Written request: Starting from the line that contains "finishes the script.", copy every line exactly until the line that contains "at the brick", which is also included.
[Start of Information supplied]
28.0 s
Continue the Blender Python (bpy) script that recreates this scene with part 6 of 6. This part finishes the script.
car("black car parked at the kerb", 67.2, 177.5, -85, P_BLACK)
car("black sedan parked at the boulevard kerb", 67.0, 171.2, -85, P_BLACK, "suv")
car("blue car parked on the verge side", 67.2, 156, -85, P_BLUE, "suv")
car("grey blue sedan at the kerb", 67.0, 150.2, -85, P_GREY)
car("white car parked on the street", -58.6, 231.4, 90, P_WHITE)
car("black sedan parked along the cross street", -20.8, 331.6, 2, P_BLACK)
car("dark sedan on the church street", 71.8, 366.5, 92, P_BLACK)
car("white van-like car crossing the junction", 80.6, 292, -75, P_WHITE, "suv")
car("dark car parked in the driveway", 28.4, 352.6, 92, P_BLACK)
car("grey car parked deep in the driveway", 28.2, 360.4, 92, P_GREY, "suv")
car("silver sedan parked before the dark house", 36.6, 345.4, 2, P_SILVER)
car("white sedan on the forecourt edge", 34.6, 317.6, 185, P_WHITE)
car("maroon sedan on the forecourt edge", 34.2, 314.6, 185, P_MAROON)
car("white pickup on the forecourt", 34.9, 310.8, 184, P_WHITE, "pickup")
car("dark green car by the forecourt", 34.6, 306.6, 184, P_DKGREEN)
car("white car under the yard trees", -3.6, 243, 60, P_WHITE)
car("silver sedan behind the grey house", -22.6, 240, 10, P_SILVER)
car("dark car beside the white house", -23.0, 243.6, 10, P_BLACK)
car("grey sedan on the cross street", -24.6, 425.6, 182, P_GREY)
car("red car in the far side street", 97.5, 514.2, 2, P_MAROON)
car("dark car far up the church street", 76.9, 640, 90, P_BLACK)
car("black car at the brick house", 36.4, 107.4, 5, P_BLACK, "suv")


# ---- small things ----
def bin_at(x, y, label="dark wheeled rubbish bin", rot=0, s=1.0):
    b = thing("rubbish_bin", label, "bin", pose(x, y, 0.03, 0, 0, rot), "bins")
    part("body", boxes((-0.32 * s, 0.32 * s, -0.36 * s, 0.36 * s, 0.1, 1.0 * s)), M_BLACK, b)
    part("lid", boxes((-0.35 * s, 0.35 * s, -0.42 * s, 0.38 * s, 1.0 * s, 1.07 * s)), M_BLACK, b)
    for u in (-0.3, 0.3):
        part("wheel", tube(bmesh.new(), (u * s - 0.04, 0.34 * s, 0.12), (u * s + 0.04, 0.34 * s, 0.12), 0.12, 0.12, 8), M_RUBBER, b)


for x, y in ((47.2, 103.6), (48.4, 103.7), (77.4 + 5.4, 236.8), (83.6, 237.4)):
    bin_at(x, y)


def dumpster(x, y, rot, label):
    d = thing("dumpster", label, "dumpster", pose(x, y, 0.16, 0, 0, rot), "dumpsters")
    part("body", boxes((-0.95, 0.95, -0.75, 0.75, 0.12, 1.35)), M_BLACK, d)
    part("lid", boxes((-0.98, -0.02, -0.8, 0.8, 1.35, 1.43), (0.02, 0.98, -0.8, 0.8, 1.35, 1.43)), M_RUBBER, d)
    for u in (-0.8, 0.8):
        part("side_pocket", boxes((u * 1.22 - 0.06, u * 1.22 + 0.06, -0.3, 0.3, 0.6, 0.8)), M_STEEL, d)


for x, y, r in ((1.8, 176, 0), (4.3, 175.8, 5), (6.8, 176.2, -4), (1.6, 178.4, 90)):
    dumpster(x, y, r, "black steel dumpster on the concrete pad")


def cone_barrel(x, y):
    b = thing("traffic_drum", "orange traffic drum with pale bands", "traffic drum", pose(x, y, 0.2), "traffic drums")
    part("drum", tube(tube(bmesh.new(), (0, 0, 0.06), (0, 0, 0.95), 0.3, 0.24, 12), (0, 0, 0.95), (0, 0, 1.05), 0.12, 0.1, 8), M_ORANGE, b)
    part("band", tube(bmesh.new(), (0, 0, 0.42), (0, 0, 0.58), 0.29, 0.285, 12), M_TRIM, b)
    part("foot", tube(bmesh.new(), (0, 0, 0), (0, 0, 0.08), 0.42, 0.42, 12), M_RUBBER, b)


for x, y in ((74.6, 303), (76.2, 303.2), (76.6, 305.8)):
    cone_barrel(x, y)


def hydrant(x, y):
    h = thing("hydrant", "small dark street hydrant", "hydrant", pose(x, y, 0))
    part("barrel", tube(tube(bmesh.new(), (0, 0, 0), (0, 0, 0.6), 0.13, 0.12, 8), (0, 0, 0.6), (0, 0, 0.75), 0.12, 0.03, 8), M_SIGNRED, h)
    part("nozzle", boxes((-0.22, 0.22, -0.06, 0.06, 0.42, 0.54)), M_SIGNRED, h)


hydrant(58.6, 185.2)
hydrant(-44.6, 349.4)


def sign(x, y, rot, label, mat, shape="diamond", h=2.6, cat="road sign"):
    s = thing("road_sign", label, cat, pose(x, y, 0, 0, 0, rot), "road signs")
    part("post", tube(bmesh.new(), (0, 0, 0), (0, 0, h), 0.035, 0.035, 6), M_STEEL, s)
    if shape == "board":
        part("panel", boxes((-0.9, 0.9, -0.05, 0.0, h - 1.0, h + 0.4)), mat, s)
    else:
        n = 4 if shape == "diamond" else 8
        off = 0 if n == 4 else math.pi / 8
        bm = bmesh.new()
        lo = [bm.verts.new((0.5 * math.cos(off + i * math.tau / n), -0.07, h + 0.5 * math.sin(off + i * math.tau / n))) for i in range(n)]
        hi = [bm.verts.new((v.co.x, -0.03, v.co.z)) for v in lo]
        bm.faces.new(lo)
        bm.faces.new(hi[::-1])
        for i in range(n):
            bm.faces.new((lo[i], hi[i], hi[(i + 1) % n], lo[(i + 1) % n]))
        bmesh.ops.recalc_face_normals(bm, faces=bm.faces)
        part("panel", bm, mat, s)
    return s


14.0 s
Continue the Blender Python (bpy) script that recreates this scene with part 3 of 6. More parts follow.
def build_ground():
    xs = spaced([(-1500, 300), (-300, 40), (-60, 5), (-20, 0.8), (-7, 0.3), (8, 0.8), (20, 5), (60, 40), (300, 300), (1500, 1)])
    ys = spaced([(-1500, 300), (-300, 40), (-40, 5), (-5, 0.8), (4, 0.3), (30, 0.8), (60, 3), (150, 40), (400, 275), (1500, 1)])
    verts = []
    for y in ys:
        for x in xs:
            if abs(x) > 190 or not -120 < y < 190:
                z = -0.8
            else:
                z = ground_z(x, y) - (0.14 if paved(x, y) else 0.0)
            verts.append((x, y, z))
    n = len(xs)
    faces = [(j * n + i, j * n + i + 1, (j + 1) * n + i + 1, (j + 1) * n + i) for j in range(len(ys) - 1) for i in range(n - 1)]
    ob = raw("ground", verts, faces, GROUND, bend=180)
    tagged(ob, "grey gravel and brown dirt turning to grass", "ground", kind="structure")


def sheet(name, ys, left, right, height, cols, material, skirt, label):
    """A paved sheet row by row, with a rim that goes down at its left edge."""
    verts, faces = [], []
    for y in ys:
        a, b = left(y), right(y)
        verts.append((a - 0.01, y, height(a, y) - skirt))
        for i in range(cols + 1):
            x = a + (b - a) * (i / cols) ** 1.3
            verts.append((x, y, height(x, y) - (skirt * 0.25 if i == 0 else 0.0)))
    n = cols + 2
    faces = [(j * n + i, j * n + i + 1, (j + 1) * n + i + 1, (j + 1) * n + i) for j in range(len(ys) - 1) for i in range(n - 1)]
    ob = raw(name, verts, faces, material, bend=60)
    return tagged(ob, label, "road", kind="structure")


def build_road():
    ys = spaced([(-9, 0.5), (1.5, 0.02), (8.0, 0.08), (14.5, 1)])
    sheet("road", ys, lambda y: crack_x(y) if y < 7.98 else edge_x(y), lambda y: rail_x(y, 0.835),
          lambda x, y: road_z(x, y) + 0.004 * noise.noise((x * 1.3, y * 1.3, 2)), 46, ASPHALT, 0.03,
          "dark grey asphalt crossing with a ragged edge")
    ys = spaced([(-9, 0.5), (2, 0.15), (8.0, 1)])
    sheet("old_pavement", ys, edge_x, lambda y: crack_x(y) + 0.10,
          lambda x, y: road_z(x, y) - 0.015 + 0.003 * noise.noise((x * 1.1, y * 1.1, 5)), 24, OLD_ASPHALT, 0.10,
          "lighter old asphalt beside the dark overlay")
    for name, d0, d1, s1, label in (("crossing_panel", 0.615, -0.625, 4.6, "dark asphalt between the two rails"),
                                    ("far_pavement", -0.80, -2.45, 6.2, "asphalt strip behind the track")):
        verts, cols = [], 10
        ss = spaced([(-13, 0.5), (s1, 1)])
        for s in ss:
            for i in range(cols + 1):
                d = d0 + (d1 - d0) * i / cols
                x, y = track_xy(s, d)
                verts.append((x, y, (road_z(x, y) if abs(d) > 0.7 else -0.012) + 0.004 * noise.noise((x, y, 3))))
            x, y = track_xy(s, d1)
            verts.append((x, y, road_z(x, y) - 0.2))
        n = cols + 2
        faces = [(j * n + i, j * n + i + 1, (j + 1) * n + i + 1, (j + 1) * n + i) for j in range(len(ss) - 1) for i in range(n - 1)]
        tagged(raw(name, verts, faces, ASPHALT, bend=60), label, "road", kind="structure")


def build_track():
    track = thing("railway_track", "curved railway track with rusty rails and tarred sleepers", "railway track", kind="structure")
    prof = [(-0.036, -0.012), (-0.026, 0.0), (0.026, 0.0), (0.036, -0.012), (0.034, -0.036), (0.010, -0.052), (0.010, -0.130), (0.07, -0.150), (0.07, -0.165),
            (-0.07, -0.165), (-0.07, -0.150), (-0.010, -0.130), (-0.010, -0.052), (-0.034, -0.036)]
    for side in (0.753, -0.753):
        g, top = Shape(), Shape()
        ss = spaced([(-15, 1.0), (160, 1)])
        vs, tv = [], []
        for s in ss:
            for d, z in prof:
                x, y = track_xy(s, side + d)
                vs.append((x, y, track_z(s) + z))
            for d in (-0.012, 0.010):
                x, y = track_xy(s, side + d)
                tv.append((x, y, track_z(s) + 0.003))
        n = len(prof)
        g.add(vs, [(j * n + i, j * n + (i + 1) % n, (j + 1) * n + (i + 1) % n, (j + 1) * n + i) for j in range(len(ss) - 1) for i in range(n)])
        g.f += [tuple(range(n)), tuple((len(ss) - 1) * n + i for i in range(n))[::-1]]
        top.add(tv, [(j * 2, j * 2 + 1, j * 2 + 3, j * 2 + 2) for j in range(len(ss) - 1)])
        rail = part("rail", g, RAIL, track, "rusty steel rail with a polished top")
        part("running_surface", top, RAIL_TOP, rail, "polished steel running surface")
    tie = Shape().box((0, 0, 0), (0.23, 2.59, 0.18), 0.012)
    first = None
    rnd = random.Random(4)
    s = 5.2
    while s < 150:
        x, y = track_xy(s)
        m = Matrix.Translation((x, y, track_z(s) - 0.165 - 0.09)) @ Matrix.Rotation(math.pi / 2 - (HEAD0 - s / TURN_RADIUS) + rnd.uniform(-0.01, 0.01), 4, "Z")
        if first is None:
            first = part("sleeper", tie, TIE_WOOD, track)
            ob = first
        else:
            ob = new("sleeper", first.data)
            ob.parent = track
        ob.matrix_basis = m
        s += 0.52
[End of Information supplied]
Result for this task:
Continue the Blender Python (bpy) script that recreates this scene with part 6 of 6. This part finishes the script.
car("black car parked at the kerb", 67.2, 177.5, -85, P_BLACK)
car("black sedan parked at the boulevard kerb", 67.0, 171.2, -85, P_BLACK, "suv")
car("blue car parked on the verge side", 67.2, 156, -85, P_BLUE, "suv")
car("grey blue sedan at the kerb", 67.0, 150.2, -85, P_GREY)
car("white car parked on the street", -58.6, 231.4, 90, P_WHITE)
car("black sedan parked along the cross street", -20.8, 331.6, 2, P_BLACK)
car("dark sedan on the church street", 71.8, 366.5, 92, P_BLACK)
car("white van-like car crossing the junction", 80.6, 292, -75, P_WHITE, "suv")
car("dark car parked in the driveway", 28.4, 352.6, 92, P_BLACK)
car("grey car parked deep in the driveway", 28.2, 360.4, 92, P_GREY, "suv")
car("silver sedan parked before the dark house", 36.6, 345.4, 2, P_SILVER)
car("white sedan on the forecourt edge", 34.6, 317.6, 185, P_WHITE)
car("maroon sedan on the forecourt edge", 34.2, 314.6, 185, P_MAROON)
car("white pickup on the forecourt", 34.9, 310.8, 184, P_WHITE, "pickup")
car("dark green car by the forecourt", 34.6, 306.6, 184, P_DKGREEN)
car("white car under the yard trees", -3.6, 243, 60, P_WHITE)
car("silver sedan behind the grey house", -22.6, 240, 10, P_SILVER)
car("dark car beside the white house", -23.0, 243.6, 10, P_BLACK)
car("grey sedan on the cross street", -24.6, 425.6, 182, P_GREY)
car("red car in the far side street", 97.5, 514.2, 2, P_MAROON)
car("dark car far up the church street", 76.9, 640, 90, P_BLACK)
car("black car at the brick house", 36.4, 107.4, 5, P_BLACK, "suv")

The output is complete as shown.